A skill ontology is a dynamic, multi-dimensional data map that understands the relationships between different skills, tools, certifications, and job functions. Instead of viewing "Python" as just a text string, a skill ontology knows it is a programming language closely associated with data science, machine learning, and specific backend frameworks. This allows your staffing software to identify highly qualified, adjacent talent that a standard text-search tool would completely overlook.

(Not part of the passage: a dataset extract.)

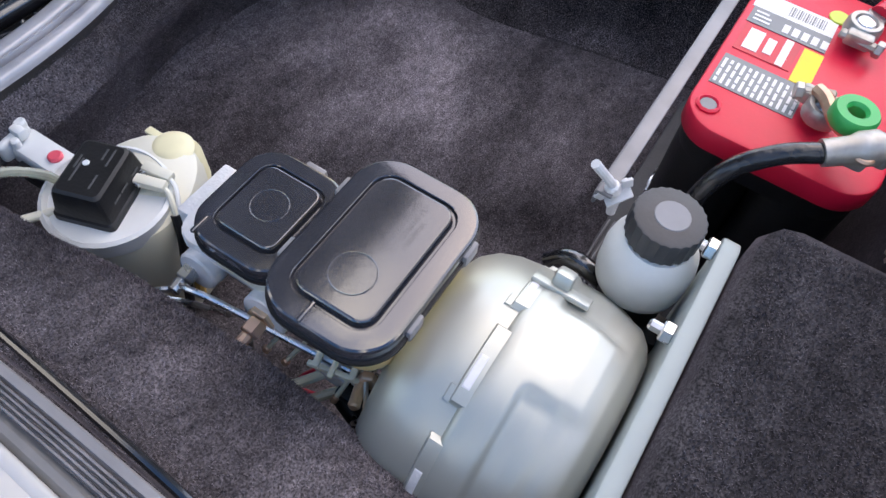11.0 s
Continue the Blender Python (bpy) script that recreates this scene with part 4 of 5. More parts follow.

A unified staffing ERP connects front-office applicant data directly with back-office scheduling, time tracking, and assignment records. Because the system tracks the precise skills active on every current job site, it can run automated workflows 60, 30, and 14 days prior to a contract’s end date. It automatically cross-references the worker's verified skill profile with incoming orders, blasting new opportunities to their mobile app and placing them in a new assignment without an operational gap.
By automating initial screening based on an objective competency matrix or scorecard, the software evaluates candidates strictly on their capability to perform the role. It minimizes subjective human bias related to legacy company names, educational pedigree, or employment gaps, allowing agencies to present objective, data-driven candidate options to their clients.